_Task description_:
Keep only the lines where "curve" appears.

_Recorded information_:
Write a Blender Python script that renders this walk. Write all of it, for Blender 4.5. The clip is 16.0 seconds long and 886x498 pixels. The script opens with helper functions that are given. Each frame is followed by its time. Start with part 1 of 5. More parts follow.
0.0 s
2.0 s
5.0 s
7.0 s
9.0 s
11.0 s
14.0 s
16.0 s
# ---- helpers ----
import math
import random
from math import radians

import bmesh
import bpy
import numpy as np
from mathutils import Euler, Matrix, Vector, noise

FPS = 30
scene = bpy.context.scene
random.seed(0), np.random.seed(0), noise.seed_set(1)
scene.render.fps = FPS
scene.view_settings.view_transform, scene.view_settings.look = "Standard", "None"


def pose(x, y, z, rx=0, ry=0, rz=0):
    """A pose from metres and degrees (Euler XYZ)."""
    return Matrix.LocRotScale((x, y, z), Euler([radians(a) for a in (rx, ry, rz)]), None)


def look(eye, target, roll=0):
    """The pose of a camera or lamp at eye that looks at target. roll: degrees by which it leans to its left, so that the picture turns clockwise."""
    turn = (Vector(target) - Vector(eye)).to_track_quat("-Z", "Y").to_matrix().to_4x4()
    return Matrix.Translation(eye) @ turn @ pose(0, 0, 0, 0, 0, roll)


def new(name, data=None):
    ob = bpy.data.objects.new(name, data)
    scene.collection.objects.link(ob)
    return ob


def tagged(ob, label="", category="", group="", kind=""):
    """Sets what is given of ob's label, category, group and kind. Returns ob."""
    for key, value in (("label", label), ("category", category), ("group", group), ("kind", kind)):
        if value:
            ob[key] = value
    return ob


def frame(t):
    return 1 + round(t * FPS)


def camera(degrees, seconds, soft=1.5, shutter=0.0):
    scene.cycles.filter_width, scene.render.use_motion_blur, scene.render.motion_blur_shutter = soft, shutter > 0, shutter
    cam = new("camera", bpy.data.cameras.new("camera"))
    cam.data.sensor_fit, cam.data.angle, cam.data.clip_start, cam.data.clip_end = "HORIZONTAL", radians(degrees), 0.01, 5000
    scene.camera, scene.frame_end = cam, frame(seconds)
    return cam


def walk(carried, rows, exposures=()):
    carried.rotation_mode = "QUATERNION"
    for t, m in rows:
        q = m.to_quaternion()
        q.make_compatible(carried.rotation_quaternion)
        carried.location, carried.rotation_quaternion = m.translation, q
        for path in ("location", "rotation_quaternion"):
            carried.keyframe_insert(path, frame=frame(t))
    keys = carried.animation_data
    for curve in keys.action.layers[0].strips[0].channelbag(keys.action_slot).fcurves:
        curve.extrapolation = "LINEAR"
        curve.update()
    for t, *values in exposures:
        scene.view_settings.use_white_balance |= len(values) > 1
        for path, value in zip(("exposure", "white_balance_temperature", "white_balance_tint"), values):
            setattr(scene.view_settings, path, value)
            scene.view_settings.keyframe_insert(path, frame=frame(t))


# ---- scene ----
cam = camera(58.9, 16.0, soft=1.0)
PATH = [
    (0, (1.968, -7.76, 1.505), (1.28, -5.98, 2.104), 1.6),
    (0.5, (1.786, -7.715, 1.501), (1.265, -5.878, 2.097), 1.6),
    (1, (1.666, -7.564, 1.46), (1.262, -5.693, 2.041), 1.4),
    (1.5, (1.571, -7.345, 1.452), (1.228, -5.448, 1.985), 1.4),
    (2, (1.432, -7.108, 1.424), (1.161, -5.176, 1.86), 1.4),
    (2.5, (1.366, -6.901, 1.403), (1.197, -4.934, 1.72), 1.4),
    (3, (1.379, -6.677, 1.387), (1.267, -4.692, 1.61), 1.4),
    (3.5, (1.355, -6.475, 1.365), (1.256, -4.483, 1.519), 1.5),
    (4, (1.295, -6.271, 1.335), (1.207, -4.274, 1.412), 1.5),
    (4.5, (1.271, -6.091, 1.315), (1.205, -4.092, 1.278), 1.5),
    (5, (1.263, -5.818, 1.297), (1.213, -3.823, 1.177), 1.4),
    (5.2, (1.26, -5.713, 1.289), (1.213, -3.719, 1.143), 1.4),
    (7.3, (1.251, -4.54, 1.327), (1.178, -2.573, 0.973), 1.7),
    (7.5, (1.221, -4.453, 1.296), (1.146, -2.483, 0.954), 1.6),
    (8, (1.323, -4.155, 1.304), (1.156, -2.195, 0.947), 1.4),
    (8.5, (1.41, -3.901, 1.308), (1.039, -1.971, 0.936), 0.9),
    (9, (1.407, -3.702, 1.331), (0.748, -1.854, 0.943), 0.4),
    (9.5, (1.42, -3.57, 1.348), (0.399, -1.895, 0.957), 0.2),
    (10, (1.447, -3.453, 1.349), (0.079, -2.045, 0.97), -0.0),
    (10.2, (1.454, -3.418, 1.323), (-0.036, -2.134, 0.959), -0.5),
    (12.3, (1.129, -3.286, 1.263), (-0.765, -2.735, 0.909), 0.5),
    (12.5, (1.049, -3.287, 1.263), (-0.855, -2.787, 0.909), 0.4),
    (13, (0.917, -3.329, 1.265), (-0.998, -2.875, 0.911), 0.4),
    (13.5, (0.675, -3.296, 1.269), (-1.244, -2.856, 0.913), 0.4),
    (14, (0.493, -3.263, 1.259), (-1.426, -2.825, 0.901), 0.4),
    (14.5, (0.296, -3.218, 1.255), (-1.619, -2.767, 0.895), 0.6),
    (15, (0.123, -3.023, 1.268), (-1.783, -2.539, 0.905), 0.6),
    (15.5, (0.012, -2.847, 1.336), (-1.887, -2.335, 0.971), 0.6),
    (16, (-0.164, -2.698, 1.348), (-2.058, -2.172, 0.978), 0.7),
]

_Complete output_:
    for curve in keys.action.layers[0].strips[0].channelbag(keys.action_slot).fcurves:
        curve.extrapolation = "LINEAR"
        curve.update()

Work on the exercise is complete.